Subject: Re: Your introduction to Lisp...
From: Erik Naggum <erik@naggum.net>
Date: Thu, 11 Apr 2002 16:04:50 GMT
Newsgroups: comp.lang.lisp
Message-ID: <3227529889766931@naggum.net>

* Bruce Lewis <brlspam@yahoo.com>
| There's a useful conclusion to draw from this.  If you throw up your
| hands and say it's hopeless for someone who learns Scheme first to then
| learn CL, you're closing a door through which many people enter the CL
| community.

  Sure, they "discover" Common Lisp, but keep writing Scheme in it.  Some
  "think Scheme" even though they are actually learning and using Common
  Lisp.  It is important to inform those who discover Common Lisp that it
  is not just "a better Scheme".  Those who are not challenged in their
  belief that they can just keep writing Scheme may spread their "take" on
  Common Lisp faster than those who have figured it out, especially to
  other Scheme freaks.  Scheme is a like a mind-altering drug or some cult
  that warps people's ability to think straight, and the resistance to it
  is well-deserved, but precisely for that reason, people need to discover
  that knowing Scheme is not beneficial to learning a real Lisp.

  For instance, the following quote from O'Reilly's Write for Us page¹
  relates to deservedly bad experience with Scheme, not to Common Lisp,
  which is largely if not completely unknown.

However, we're NOT looking for: Any books on LISP, LaTeX, or Web-based training. 

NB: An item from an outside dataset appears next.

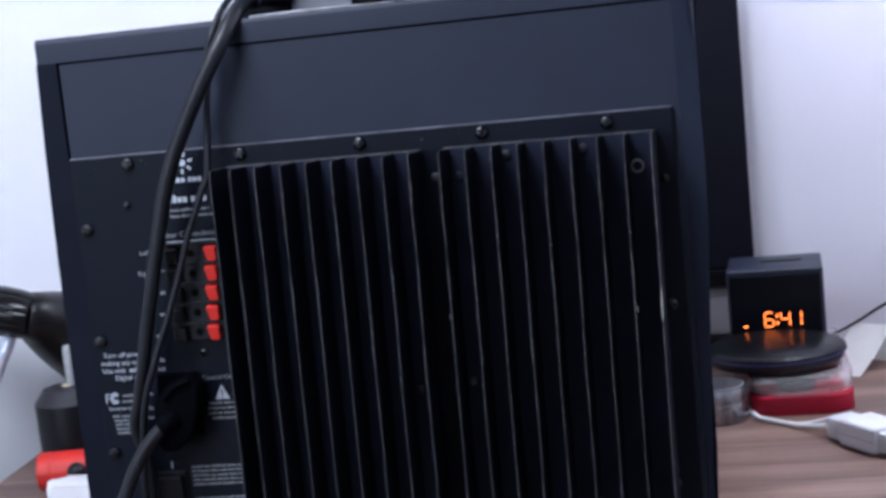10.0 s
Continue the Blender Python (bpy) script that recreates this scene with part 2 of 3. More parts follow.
def lathe_bm(profile, seg=32, m=None, flute=0, depth=0.0, closed=False):
    """Turns (radius, height) pairs round z; flute: shallow grooves round it."""
    bm = bmesh.new()
    rings = []
    for r, z in profile:
        ring = []
        for i in range(seg):
            a = 2 * math.pi * i / seg
            rr = r * (1 - depth * max(0.0, math.cos(flute * a)) ** 4) if flute else r
            ring.append(bm.verts.new((rr * math.cos(a), rr * math.sin(a), z)))
        rings.append(ring)
    pairs = list(zip(rings, rings[1:]))
    if closed:
        pairs.append((rings[-1], rings[0]))
    for a, b in pairs:
        for i in range(seg):
            j = (i + 1) % seg
            bm.faces.new((a[i], a[j], b[j], b[i]))
    if not closed:
        bm.faces.new(rings[0][::-1])
        bm.faces.new(rings[-1])
    if m is not None:
        bm.transform(m)
    return bm


def spline(points, steps=8):
    pts = [Vector(p) for p in points]
    pts = [pts[0] * 2 - pts[1]] + pts + [pts[-1] * 2 - pts[-2]]
    out = []
    for i in range(1, len(pts) - 2):
        p0, p1, p2, p3 = pts[i - 1 : i + 3]
        for k in range(steps):
            t = k / steps
            out.append(0.5 * ((2 * p1) + (p2 - p0) * t + (2 * p0 - 5 * p1 + 4 * p2 - p3) * t * t + (3 * p1 - p0 - 3 * p2 + p3) * t ** 3))
    out.append(pts[-2])
    return out


def tube_bm(points, radius, seg=12, steps=8, rib=0.0, squash=1.0):
    """A round cable along points. radius: a number, or one for each end; rib: how much the skin swells in rings."""
    path = spline(points, steps)
    bm = bmesh.new()
    rings = []
    up = Vector((0, -1, 0))
    for i, p in enumerate(path):
        d = (path[min(i + 1, len(path) - 1)] - path[max(i - 1, 0)]).normalized()
        side = d.cross(up)
        side = side.normalized() if side.length > 1e-4 else Vector((1, 0, 0))
        over = side.cross(d).normalized()
        f = i / (len(path) - 1)
        r = float(np.interp(f, np.linspace(0, 1, len(radius)), radius)) if isinstance(radius, tuple) else radius
        r *= 1 + (rib if i % 2 else -rib)
        rings.append([bm.verts.new(p + side * r * math.cos(2 * math.pi * k / seg) + over * r * squash * math.sin(2 * math.pi * k / seg)) for k in range(seg)])
    for a, b in zip(rings, rings[1:]):
        for k in range(seg):
            j = (k + 1) % seg
            bm.faces.new((a[k], a[j], b[j], b[k]))
    bm.faces.new(rings[0][::-1])
    bm.faces.new(rings[-1])
    return bm


def merged(*bms):
    """Joins several meshes into one, for one part made of several solids."""
    out = bmesh.new()
    for b in bms:
        me = bpy.data.meshes.new("piece")
        b.to_mesh(me)
        b.free()
        out.from_mesh(me)
        bpy.data.meshes.remove(me)
    return out


def mesh_from(name, bm, material, smooth=False):
    me = bpy.data.meshes.new(name)
    bmesh.ops.recalc_face_normals(bm, faces=bm.faces[:])
    bm.to_mesh(me)
    bm.free()
    if smooth:
        for p in me.polygons:
            p.use_smooth = True
        me.set_sharp_from_angle(angle=radians(38))
    me.materials.append(material)
    return me


def part(name, bm, material, parent, label="", smooth=False, m=None):
    """One mesh object under a thing or a part, in the thing's own measures."""
    ob = new(name, mesh_from(name, bm, material, smooth))
    ob.parent = parent
    if m is not None:
        ob.matrix_basis = m
    return tagged(ob, label)


def repeat(name, me, parent, m, label=""):
    """A piece that shares its mesh with others."""
    ob = new(name, me)
    ob.parent = parent
    ob.matrix_basis = m
    return tagged(ob, label)


def thing(name, m, label, category, group="", kind=""):
    ob = new(name)
    ob.empty_display_size = 0.05
    ob.matrix_basis = m
    return tagged(ob, label, category, group, kind)


def single(name, bm, material, label="", category="", m=None, smooth=False, kind="", group=""):
    ob = new(name, mesh_from(name, bm, material, smooth))
    if m is not None:
        ob.matrix_basis = m
    return tagged(ob, label, category, group, kind)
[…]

  It is good that Scheme victims discover Common Lisp, just as with users
  of any other programming language, but most of the others discover that
  Common Lisp is a _different_ language from what they are used to, adjust
  accordingly, and proceed to _learn_ it.  Scheme victims seem to lack the
  appriciation that Common Lisp is an entirely a new language, and just
  think they know it, without ever getting the point.  Just like Java and C
  have very little in common besides the superficial syntactic similarity,
  Scheme and Common Lisp have very little in common besides the superficial
  syntactic similarity.  This is just like the racial slur "you people all
  look the same to me", where a group of people look "similarly different".
  In some people's minds, there is no need distinguish between them as long
  as you are not among them.  Common Lisp suffers greatly from being
  similarly different from "normal" languages as the villainous Scheme.

-------
¹ http://www.oreilly.com/oreilly/author/writeforus_1101.html

///
-- 
  In a fight against something, the fight has value, victory has none.
  In a fight for something, the fight is a loss, victory merely relief.